I used to wonder this question at times but after living 2022, I think I understand why a bit more. 2022 was a fantastic year for our family— I’ll recap in a moment, yet I have never felt more challenged physically, mentally, and spiritually than I was in 2022. And to my mind that didn’t make sense at all!
In 2022, we moved our business of 18 years out of our home and into an office space. We became Hunter Douglas Gallery dealers and our business boomed. We hosted a ribbon cutting and a Grand Opening with a live radio broadcast. We hired three new Staff. Great, great stuff.
But— I was now working 7:30 am to 5:30 pm with no time for a “front porch workout” or a swim. Dave’s father passed away unexpectedly and I was put in charge of the Grand Opening and responsible for 27 live radio spots over three hours time. My son and I caught a plane the next day for my father-in-laws funeral.
My daughter received her Masters in Systems Engineering, successfully defended her dissertation, graduated with her doctorate in Engineering Education, moved from VA to Nebraska, started a new job, came home for two months and got LASIK which was a miracle!
My middle son graduated with his Masters in Quantum Engineering, got a job with Charter in the Research and Development department, and moved from Golden to Littleton.
My youngest son moved out of the house into his first apartment in January of 2022, leaving Dave and I as empty nesters. He completed his Commercial Pilots license and he received his instrument rating. He came home for Sunday dinners and Friday night tacos from the taco truck.
A LOT of GOOD. Oh and we all went to Maui for a week to celebrate their achievements. Yet at times, I was utterly and completely overwhelmed. You might think, how could you be overwhelmed? You went to Hawaii for God’s sake.
I really see now why God said, and on the seventh day He rested. We have to have time to rest. Or at least I have to have time to rest! I was like the Energizer bunny whose batteries had worn out by the time I got to June because the majority of those things above happened in the first part of the year.
I just remember saying no to anything and everything extra from June on. My cup was FULL. Want to talk about “Reclaiming Patty” the title of this blog. I was fighting every day to hold onto Patty.
My health took a nose dive. Not swimming, not exercising, sitting at work 9 hours a day, losing my Rheumatologist for 9 months and not knowing quite what to do next, trying to decide if it was time for a new medicine but not having my Rheumatologist to run that question by. Watching my right hand go to ulnar deviation and being told not to carry things in that hand – not even a shopping bag. And having pain every day.
But seriously I would get on myself – look how great this year is, look at all the great things that have happened, yet the loss of Dave’s dad, and the degradation of my health pulled my thoughts the opposite way. And I understood a little bit better how someone who looks like they have it all could actually be struggling with the weight of it all.

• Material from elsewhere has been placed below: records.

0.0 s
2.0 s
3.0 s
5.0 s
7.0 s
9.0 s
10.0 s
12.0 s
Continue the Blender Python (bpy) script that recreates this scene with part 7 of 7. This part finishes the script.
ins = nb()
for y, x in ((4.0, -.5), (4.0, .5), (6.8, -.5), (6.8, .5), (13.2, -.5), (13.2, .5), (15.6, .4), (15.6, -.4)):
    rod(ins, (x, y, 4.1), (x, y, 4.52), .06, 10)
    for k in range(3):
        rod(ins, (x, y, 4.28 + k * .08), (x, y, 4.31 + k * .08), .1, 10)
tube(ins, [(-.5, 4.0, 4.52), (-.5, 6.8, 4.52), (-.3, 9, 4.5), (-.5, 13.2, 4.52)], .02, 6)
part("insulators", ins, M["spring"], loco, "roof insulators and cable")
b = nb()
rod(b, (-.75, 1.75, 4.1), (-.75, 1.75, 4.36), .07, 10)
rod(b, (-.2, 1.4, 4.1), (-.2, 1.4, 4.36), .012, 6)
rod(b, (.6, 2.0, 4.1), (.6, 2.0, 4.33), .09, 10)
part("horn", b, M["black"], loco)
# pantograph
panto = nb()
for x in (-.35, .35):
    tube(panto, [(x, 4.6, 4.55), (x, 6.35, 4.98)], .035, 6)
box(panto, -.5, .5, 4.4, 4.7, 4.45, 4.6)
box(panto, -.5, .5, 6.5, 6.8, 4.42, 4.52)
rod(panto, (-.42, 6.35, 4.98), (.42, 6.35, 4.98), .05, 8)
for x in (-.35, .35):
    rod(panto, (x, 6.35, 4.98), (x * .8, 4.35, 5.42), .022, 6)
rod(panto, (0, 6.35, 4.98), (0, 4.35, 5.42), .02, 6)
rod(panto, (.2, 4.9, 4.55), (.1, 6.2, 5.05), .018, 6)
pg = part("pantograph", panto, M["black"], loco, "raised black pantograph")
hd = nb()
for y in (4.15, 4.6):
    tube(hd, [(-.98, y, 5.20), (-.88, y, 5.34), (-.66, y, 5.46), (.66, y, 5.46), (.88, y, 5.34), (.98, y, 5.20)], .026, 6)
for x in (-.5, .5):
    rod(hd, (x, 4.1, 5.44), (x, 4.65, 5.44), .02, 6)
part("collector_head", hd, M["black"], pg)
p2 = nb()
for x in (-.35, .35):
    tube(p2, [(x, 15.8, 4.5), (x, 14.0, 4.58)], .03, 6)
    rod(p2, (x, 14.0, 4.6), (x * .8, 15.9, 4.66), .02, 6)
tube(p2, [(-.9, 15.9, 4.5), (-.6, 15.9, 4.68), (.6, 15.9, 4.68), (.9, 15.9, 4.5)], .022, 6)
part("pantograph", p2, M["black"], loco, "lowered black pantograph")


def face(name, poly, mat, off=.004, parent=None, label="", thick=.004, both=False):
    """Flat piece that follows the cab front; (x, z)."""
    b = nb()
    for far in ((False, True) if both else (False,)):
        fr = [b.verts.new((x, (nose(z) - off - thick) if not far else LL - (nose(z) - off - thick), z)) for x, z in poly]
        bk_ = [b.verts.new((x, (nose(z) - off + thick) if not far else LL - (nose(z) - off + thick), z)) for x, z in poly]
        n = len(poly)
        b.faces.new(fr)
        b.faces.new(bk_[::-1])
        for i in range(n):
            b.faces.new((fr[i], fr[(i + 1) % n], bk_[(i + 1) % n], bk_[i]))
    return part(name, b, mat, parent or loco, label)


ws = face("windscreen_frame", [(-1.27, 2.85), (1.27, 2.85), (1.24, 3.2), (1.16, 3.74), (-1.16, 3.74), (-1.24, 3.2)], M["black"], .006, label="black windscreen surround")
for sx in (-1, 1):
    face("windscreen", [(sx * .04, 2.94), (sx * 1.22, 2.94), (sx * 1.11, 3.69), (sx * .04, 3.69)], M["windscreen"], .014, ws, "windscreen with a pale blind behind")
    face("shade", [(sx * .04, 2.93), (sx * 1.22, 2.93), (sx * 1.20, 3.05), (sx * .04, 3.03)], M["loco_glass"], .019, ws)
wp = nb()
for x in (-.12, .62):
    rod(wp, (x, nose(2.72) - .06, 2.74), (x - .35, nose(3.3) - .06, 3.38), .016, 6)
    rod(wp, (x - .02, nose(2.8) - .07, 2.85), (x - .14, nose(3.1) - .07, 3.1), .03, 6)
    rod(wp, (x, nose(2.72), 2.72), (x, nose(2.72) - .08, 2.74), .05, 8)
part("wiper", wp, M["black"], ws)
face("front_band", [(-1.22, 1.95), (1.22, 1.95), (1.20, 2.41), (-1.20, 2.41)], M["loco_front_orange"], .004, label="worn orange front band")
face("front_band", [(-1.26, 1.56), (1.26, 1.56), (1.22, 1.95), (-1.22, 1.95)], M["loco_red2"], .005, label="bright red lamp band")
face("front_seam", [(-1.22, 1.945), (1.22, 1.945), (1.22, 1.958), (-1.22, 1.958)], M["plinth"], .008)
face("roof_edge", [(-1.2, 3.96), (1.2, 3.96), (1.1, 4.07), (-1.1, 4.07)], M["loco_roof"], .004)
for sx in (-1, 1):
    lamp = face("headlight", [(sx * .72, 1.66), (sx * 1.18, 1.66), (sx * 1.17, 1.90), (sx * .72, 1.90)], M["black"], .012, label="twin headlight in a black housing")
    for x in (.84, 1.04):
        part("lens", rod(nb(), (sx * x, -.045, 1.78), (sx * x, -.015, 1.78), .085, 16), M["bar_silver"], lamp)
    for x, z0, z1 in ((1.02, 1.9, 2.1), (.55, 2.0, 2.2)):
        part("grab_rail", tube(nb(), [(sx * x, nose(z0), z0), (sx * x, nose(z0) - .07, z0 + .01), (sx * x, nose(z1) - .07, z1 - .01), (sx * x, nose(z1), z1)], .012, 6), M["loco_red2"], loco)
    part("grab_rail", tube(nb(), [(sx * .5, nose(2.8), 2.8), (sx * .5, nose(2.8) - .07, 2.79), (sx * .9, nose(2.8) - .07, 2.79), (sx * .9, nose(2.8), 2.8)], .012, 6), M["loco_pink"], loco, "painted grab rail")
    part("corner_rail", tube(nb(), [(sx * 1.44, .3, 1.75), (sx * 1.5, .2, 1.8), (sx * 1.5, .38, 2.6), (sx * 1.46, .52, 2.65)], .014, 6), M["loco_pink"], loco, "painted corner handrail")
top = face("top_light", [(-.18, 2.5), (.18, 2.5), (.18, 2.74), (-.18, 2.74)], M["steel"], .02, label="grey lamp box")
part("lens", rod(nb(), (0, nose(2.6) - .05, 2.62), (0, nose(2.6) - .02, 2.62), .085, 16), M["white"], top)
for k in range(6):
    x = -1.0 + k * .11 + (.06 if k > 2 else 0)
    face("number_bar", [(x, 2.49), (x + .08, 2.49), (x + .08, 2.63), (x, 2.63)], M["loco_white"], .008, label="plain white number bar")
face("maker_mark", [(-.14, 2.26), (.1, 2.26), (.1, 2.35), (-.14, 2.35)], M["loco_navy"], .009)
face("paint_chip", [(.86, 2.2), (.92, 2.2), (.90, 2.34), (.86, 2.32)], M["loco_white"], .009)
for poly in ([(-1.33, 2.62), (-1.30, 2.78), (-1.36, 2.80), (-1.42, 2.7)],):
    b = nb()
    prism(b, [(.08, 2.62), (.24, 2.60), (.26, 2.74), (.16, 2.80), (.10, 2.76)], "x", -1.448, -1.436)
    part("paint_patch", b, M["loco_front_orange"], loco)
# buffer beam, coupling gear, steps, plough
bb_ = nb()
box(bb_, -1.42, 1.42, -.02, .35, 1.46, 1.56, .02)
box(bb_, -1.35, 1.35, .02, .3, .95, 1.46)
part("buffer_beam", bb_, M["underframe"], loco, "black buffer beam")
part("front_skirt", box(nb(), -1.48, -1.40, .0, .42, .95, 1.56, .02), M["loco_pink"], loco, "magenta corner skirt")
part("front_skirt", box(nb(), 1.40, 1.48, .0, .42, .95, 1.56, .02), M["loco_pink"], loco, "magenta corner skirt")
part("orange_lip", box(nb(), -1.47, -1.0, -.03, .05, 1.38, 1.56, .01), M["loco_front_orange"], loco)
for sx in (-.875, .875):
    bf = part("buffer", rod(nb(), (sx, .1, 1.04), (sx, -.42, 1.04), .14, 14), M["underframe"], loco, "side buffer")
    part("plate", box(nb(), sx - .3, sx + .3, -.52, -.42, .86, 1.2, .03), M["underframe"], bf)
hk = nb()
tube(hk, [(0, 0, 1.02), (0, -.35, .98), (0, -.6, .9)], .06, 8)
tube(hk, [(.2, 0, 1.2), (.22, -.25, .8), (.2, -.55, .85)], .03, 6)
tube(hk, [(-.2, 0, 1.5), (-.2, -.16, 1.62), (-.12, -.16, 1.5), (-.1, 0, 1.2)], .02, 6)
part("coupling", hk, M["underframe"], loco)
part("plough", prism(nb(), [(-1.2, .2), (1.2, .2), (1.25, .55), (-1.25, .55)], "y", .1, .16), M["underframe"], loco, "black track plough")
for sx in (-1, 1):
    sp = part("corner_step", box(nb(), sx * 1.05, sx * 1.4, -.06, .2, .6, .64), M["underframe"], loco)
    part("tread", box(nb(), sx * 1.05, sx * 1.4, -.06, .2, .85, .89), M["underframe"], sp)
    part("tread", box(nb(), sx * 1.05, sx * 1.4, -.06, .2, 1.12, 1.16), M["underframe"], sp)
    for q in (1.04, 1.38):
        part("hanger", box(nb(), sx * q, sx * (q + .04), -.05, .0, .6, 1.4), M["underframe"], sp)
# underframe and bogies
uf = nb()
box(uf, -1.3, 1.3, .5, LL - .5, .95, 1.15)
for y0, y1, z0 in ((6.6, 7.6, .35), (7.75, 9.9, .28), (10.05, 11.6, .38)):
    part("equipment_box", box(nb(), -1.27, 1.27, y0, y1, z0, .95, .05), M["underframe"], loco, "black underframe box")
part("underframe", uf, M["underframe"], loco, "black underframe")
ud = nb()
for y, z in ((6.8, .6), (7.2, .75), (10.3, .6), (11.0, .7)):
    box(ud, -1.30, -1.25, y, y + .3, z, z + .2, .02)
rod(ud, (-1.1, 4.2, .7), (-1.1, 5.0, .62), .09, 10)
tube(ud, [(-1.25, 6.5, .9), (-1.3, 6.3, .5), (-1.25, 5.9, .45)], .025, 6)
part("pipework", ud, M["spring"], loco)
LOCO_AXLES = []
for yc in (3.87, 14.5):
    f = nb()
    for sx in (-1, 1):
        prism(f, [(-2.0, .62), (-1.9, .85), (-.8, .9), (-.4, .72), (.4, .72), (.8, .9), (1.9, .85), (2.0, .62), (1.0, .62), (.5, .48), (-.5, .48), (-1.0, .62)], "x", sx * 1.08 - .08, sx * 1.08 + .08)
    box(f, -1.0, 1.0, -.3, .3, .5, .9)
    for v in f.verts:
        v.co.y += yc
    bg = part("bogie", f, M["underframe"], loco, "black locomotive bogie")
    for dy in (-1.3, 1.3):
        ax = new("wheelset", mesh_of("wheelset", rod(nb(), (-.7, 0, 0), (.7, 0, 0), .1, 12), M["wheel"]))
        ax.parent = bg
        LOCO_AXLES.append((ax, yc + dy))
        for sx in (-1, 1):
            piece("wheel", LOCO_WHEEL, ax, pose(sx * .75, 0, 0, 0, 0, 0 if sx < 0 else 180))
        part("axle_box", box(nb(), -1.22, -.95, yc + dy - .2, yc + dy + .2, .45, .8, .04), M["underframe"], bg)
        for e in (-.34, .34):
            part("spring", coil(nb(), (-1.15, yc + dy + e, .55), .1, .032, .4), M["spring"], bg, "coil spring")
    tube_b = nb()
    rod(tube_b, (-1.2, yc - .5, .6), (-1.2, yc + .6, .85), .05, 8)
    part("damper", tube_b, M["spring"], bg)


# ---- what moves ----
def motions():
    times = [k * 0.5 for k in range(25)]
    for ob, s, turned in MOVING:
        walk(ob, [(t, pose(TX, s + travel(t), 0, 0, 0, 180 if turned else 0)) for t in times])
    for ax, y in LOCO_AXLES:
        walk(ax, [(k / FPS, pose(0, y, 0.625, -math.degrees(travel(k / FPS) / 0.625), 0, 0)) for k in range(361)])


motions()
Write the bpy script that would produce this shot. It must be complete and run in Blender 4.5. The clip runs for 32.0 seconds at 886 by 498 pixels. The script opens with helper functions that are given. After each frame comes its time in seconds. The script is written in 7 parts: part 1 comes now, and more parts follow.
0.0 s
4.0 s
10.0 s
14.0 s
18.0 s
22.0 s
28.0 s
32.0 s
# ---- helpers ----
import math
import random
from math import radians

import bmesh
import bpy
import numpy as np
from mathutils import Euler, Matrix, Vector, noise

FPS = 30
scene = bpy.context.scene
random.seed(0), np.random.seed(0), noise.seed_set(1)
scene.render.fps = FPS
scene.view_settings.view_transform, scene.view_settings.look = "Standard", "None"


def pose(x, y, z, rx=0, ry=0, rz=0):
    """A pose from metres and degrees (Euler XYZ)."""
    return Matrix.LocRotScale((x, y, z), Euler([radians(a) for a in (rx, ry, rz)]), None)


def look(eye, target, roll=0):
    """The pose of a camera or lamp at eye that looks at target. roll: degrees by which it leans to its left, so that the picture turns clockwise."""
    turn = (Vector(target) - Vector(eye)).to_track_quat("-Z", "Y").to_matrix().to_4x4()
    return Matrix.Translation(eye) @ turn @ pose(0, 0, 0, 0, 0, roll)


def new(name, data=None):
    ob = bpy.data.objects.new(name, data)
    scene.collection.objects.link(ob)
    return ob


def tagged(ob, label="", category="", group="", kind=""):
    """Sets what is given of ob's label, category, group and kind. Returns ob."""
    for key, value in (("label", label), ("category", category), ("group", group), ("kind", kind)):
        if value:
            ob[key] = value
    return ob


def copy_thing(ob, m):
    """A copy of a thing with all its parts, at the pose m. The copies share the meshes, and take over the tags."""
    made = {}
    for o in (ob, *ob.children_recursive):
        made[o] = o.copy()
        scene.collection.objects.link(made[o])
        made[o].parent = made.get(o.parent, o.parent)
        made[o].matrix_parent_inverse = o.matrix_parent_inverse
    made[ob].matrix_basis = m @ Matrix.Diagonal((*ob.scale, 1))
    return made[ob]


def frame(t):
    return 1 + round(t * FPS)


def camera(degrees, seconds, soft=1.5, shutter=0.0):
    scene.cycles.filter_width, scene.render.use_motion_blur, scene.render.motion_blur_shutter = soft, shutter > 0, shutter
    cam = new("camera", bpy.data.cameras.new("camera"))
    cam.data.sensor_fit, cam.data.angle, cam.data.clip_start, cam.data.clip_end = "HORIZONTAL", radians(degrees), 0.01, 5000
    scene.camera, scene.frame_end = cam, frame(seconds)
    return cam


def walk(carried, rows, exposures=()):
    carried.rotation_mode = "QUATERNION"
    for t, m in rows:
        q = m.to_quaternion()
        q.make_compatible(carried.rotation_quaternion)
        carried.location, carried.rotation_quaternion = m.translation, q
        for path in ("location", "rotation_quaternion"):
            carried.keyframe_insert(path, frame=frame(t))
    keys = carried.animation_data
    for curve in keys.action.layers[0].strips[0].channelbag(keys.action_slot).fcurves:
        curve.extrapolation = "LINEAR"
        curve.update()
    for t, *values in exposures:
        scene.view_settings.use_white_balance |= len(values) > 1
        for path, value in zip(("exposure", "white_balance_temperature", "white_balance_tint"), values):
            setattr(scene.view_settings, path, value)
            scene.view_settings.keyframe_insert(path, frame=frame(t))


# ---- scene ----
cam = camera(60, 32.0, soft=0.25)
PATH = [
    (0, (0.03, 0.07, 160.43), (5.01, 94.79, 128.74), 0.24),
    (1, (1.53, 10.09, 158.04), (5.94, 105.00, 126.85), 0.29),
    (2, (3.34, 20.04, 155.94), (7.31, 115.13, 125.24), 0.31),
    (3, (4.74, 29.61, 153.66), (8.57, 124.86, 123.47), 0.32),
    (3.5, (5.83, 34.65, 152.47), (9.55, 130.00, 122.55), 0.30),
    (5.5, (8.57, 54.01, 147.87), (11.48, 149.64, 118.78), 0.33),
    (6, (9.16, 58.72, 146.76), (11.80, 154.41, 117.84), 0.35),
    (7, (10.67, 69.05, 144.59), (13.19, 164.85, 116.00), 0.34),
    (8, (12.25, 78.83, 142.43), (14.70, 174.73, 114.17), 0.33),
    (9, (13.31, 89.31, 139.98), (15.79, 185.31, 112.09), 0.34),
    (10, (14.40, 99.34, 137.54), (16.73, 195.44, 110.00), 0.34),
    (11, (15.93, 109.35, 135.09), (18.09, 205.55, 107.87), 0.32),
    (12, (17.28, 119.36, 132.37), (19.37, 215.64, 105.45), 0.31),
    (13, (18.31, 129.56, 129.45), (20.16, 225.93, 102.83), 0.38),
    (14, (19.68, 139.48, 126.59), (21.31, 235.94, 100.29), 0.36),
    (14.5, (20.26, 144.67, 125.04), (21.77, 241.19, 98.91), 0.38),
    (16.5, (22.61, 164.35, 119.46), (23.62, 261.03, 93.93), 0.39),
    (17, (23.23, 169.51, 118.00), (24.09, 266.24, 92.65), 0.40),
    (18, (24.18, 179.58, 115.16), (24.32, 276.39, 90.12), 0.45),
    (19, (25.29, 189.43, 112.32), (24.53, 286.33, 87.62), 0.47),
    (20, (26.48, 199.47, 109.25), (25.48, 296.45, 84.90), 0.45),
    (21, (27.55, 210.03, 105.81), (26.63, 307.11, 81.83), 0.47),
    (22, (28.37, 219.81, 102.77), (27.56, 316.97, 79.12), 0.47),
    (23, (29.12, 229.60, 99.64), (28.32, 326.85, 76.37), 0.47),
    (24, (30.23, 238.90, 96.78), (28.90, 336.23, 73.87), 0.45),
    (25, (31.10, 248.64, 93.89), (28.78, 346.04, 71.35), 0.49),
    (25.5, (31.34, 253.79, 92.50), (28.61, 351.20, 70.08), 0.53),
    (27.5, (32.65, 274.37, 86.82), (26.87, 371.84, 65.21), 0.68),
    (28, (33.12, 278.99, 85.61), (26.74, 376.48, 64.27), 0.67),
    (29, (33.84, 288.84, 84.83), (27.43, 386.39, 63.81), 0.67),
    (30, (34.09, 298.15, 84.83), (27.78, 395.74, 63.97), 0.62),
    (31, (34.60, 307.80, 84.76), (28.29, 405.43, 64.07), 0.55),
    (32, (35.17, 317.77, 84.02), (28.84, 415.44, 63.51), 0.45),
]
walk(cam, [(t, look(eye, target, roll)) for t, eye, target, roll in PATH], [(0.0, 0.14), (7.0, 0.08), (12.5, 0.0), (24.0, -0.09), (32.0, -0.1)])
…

Thankfully I have a great family- husband, kids, mom, sisters that saw my light dimming and fought to help me get back to reclaiming Patty. It took hiring the right people and going through some growing pains with the right people to get to the point where I am rebuilding habits of success. Reclaiming Patty is a lifetime endeavor and I will never stop, because living in the light is so much greater than living in the dark. For me to manifest peace I need time for myself to read, exercise, listen to music, write (hello, I’m back), and rest. Thankfully 2023 has allowed me to do all of those things. AND my Rheumatologist is back (at a new office) AND I did start a new medicine, so 🙏 for quality of life improvements.
Please let me know if you’d like me to keep writing. I wrote some privately last year, but I’d love to keep this blog up, if you all are interested. ❤️❤️

Love it !!!
Great share. Can’t seem to get a password to take, Will try later.
Aunt Tana, it worked!
Great post Patty. I hear from friends who enjoy your posts. Just remember to take the time you need for you. You are an amazing young woman. Love you much.
I am interested. How we all came out from the dark. How you succeeded in regaining your true self. My experience is not similar in episodes but in the work of finding who I am after retirement. When work was my identity. So please continue.
Yes PLEASE! You have a way with reading my mind. This is just what I need right now!!!! BTW, you were 1 of my highlights last year!!! Thank you for your friendship 💕
You were one of mine too!
Yes pls continue to blog. I live in GJ and have similar but different autoimmune challenges. I have a career I love and thrive at, but that also has me at a desk for 10+ hour days. It is very hard to balance success and the lifestyle that helps my conditions. Your relatable and very real connect is inspiring and motivating.
I love this, Patty.
So good to hear from you. So glad you are sharing again. My husband has PMR (autoimmune). He is on methotrexate and prednisone. He just lost his rheumatologist. We are trying a new doctor soon but are praying his dr will reopen a practice within traveling distance. Looking forward to hearing about more successes for you.